In the years after 9/11 D’Andrea was also deeply involved in the detention and interrogation programme, which resulted in the torture of a number of prisoners and was condemned in a US Senate report in 2014 as inhumane and ineffective.

His new role is one of a number of moves inside the CIA that signal a more robust approach to covert operations under the director of the CIA Mike Pompeo, the conservative Republican and former Congressman.

Trump and the FDD have been bringing together other allies too in their toughening position on Iran including the unlikely combination of Israeli Prime Minister Benyamin Netanyahu and Saudi Arabia’s Crown Prince Mohammed Bin Salman, the latter an especially odd accomplice for an foundation that professes in its title to stand up for the "Defence of Democracies".

“So desperate to punish Iran are the hawks of the FDD that they’re willing to partner with one of the least democratic countries on earth to get it done,” wrote Ali Gharib, a New York-based journalist specialising in US foreign policy last year.

“In the spirit of ‘the enemy of my enemy is my friend’ neocons these days embrace the Saudi kingdom pretty hard. It’s difficult not to see this as part of FDD’s bent as an organisation dedicated intellectually and politically to the defence of one particular democracy - Israel,” Gharib added.

This weekend there are reports that the Trump administration is working with key politicians on a legislative fix that could enable the United States to remain in the Iran nuclear deal.
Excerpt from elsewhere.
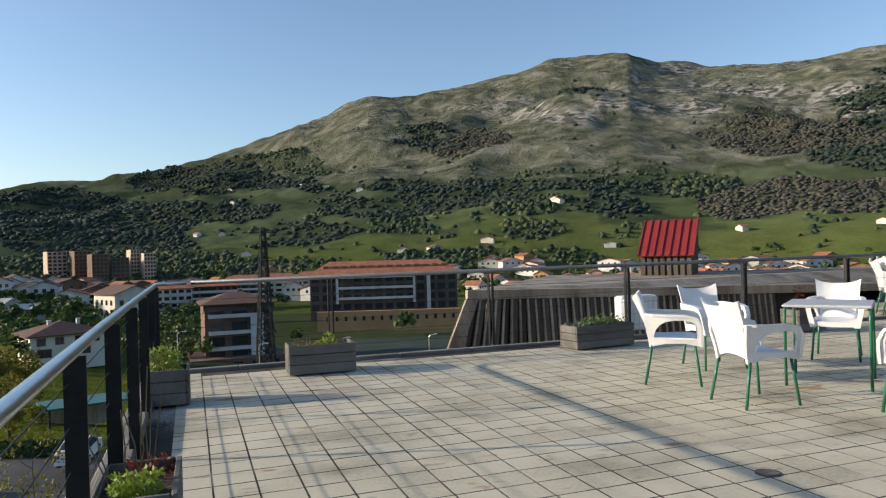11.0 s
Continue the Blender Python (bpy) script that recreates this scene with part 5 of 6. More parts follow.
def build_table():
    t = thing("bistro_table", 0, 0, 0, label="square grey table on bent green steel legs", category="table", group="terrace tables")
    part("tabletop", Mesh().box(-0.36, 0.36, -0.36, 0.36, 0.725, 0.75, b=0.008), TABLE_TOP, t)
    for s in (-1, 1):
        for q in (-1, 1):
            part("leg", Mesh().tube([(s * 0.34, q * 0.34, 0), (s * 0.34, q * 0.34, 0.62), (s * 0.33, q * 0.34, 0.68), (s * 0.29, q * 0.34, 0.715), (s * 0.1, q * 0.34, 0.715)], 0.0135, 8), GREEN_STEEL, t, smooth=True)
    return t


def facing(x, y, tx, ty, twist=0.0):
    return pose(x, y, 0, 0, 0, math.degrees(math.atan2(-(tx - x), ty - y)) + twist)


first_chair = build_chair()
SEATS = [
    (4.31, 5.99, 5.45, 5.13, 0), (4.33, 4.96, 5.5, 4.9, 0), (5.2, 6.5, 5.0, 5.3, 0), (6.72, 6.3, 5.6, 5.3, -4), (5.24, 4.2, 4.75, 5.0, 0), (6.72, 4.84, 5.6, 5.35, 6),
    (11.3, 9.15, 12.1, 8.5, 0), (11.38, 9.07, 12.18, 8.42, 0), (12.8, 8.85, 11.5, 8.5, 0), (12.8, 8.1, 11.5, 7.6, 0), (13.25, 6.85, 12.3, 6.3, 0),
    (11.55, 3.75, 11.85, 2.7, 10), (13.1, 3.85, 12.0, 3.1, 0), (12.85, 2.95, 11.4, 2.6, 0), (12.75, 2.1, 11.6, 1.9, 0),
    (7.79, 1.49, 7.34, 2.39, 0), (8.45, 1.6, 8.0, 2.5, 0),
]
first_chair.matrix_basis = facing(*SEATS[0])
for i, s in enumerate(SEATS[1:]):
    large = 1.12 if s[0] > 11 else 1.0
    copy_thing(first_chair, Matrix.Translation((0, 0, 0.05 if i == 6 else 0)) @ facing(*s) @ Matrix.Scale(large, 4))
first_table = build_table()
PLACES = [(5.55, 5.32, 38), (12.0, 8.75, 30), (12.3, 6.75, 20), (12.45, 6.5, 20), (11.7, 2.85, 12)]
first_table.matrix_basis = pose(PLACES[0][0], PLACES[0][1], 0, 0, 0, PLACES[0][2])
for x, y, a in PLACES[1:]:
    copy_thing(first_table, pose(x, y, 0.03 if x == 12.45 else 0, 0, 0, a) @ Matrix.Scale(1.1, 4))

louvre_box = thing("louvred_box", 5.95, 9.05, 0.1, label="white ribbed metal box outside the railing", category="vent box")
part("body", Mesh().box(-0.3, 0.3, -0.1, 0.1, 0.0, 0.5, b=0.02), PLASTIC, louvre_box)
for k in range(7):
    part("rib", Mesh().box(-0.27 + k * 0.085, -0.22 + k * 0.085, -0.115, -0.1, 0.03, 0.47), PLASTIC, louvre_box)
drain = thing("floor_drain", 3.06, 3.49, 0.0, label="small dark iron drain grate in the tiles", category="drain")
part("grate", Mesh().tube([(0, 0, -0.02), (0, 0, 0.004)], 0.075, 16), DARK_STEEL, drain)
for k in range(5):
    part("slot", Mesh().box(-0.05 + k * 0.022, -0.04 + k * 0.022, -0.045, 0.045, 0.003, 0.008), RUSTY_STEEL, drain)
stripe = Mesh()
p0, p1 = Vector((8.62, 4.28, 0)), Vector((10.95, 5.27, 0))
for k in range(9):
    a_, b_ = p0.lerp(p1, k / 9 + 0.004), p0.lerp(p1, (k + 1) / 9 - 0.008)
    w_ = Vector((-0.39, 0.92, 0)) * (0.075 - 0.003 * k)
    q = [a_ - w_, b_ - w_, b_ + w_, a_ + w_]
    stripe.add([(v.x, v.y, 0.0012) for v in q] + [(v.x, v.y, 0.0032) for v in q], [(3, 2, 1, 0), (4, 5, 6, 7), (0, 1, 5, 4), (1, 2, 6, 5), (2, 3, 7, 6), (3, 0, 4, 7)])
tagged(part("floor_marking", stripe, PAINT), "worn white paint mark on the tiles", "floor marking", kind="structure")

# ---- lower roof in front with battened side ----
low_roof = thing("low_roof", label="flat weathered shingle roof with a battened wooden side", category="roof", kind="structure")
# corners of the deck: front left, front right, back left, back right; it falls a little to the front right
DA, DB, DD, DC = Vector((4.3, 11.5, 0.62)), Vector((17.0, 11.5, 0.25)), Vector((7.9, 15.6, 0.62)), Vector((17.0, 12.6, 0.62))


def deck_at(u, v, up=0.0):
    return DA.lerp(DB, u).lerp(DD.lerp(DC, u), v) + Vector((0, 0, up))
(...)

Most are not holding their breath over the outcome of such talks. 

“The president said he is either going to fix it or cancel it, “ US Secretary of State Rex Tillerson, was quoted as saying on Friday. 
Should Trump chose to scrap the deal, far from it helping the young protestors he professes to admire on the street of Iran, it will only reinforce Tehran’s accusations that Washington is meddling in their affairs. 
Others though, within the rank of the hawkish FDD and other neocon lobbyists will doubtless see it as a victory and another nail in the coffin of the Iranian regime they so want to see brought down.